Print all of the lines exactly. Any picture among them stays out.

==*==

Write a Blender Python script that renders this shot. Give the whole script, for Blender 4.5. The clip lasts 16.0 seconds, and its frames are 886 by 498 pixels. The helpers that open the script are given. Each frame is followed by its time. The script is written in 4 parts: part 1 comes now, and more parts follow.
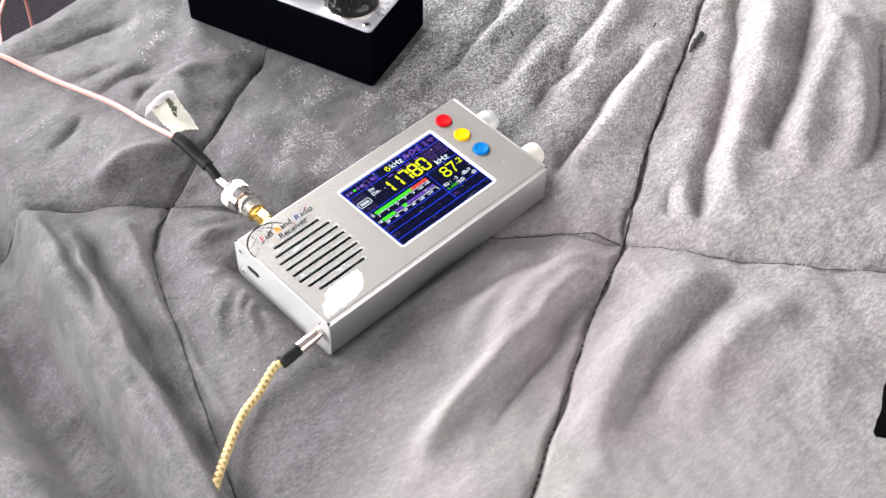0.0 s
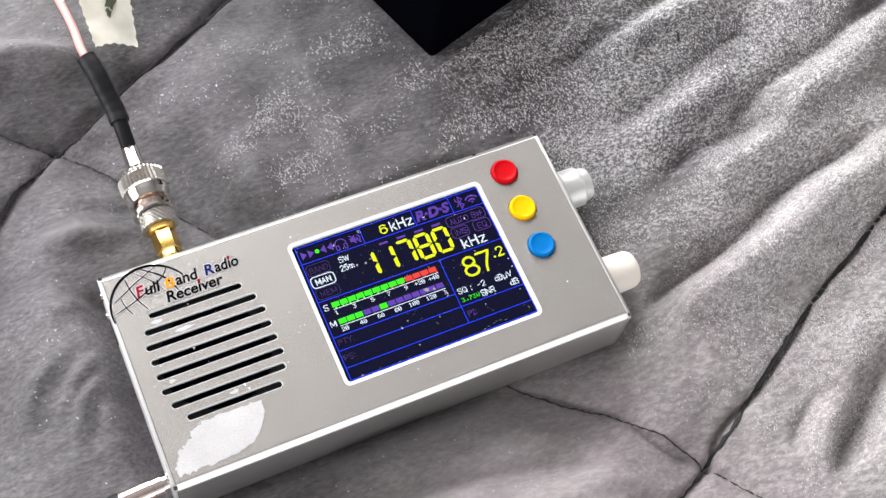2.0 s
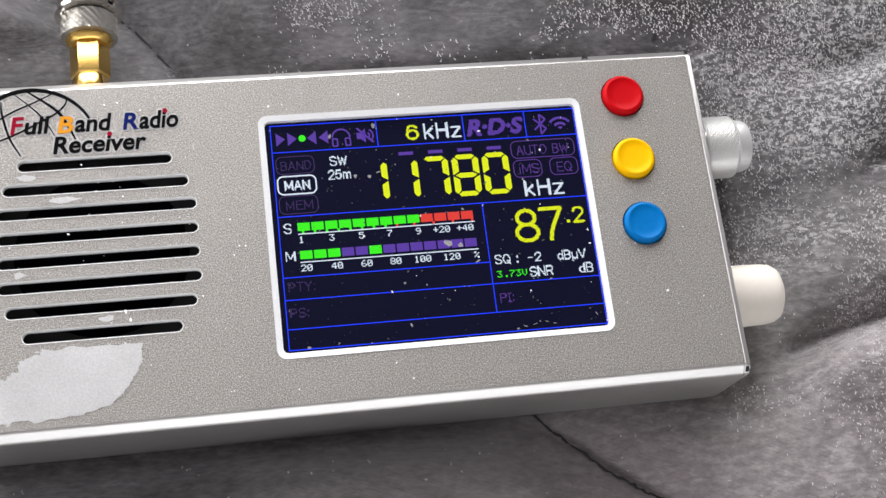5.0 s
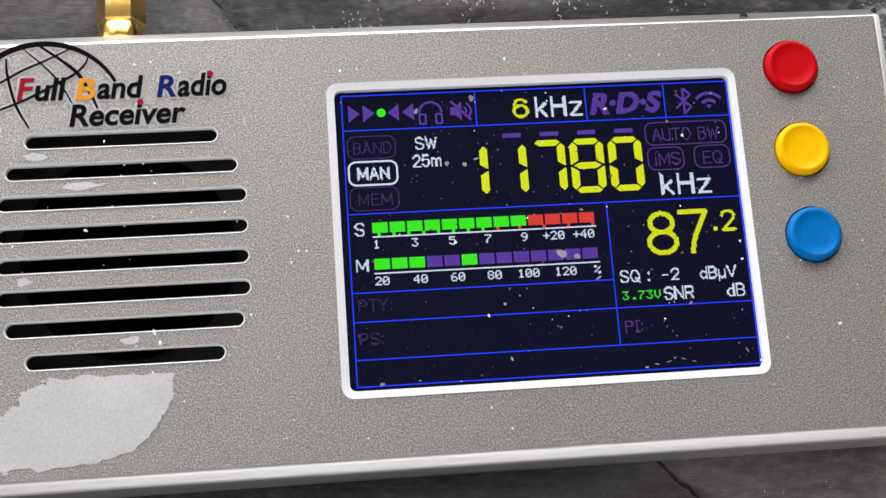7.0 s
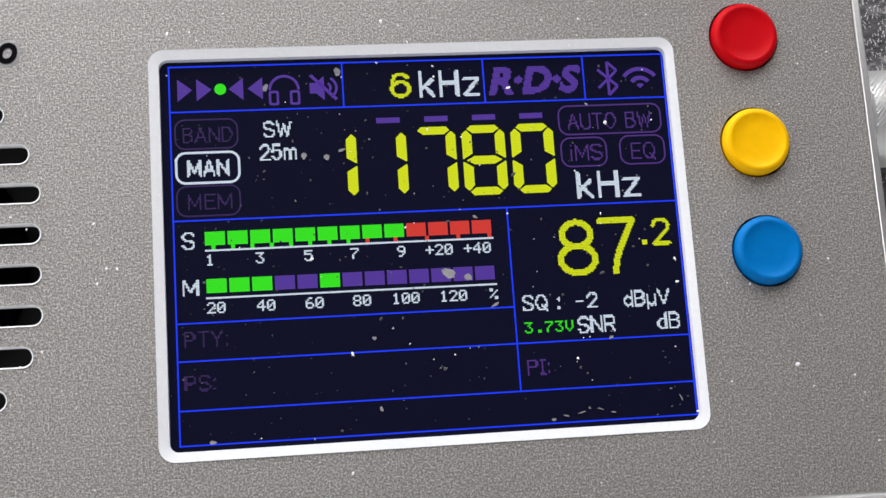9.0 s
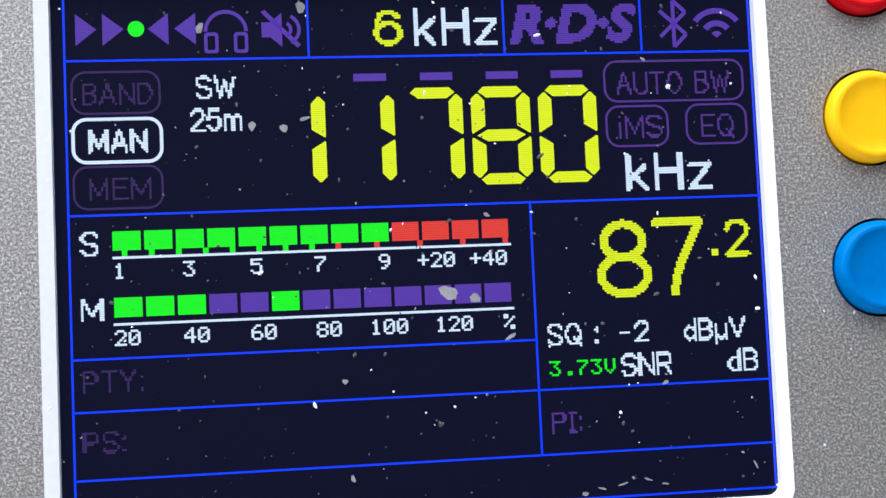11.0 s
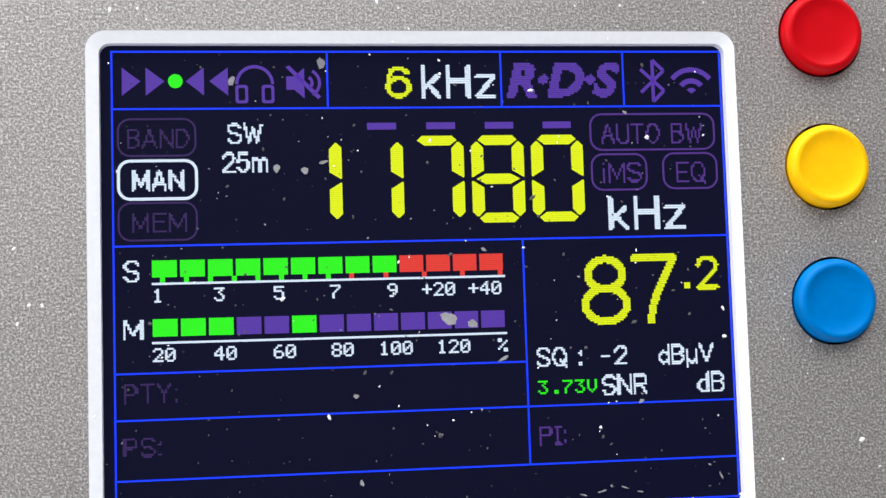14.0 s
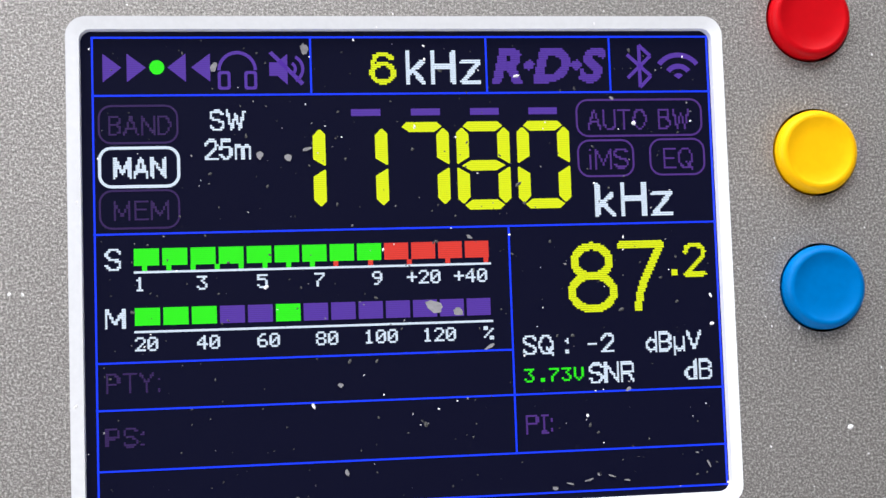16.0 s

==*==

**Answer to this problem**
Write a Blender Python script that renders this shot. Give the whole script, for Blender 4.5. The clip lasts 16.0 seconds, and its frames are 886 by 498 pixels. The helpers that open the script are given. Each frame is followed by its time. The script is written in 4 parts: part 1 comes now, and more parts follow.
0.0 s
2.0 s
5.0 s
7.0 s
9.0 s
11.0 s
14.0 s
16.0 s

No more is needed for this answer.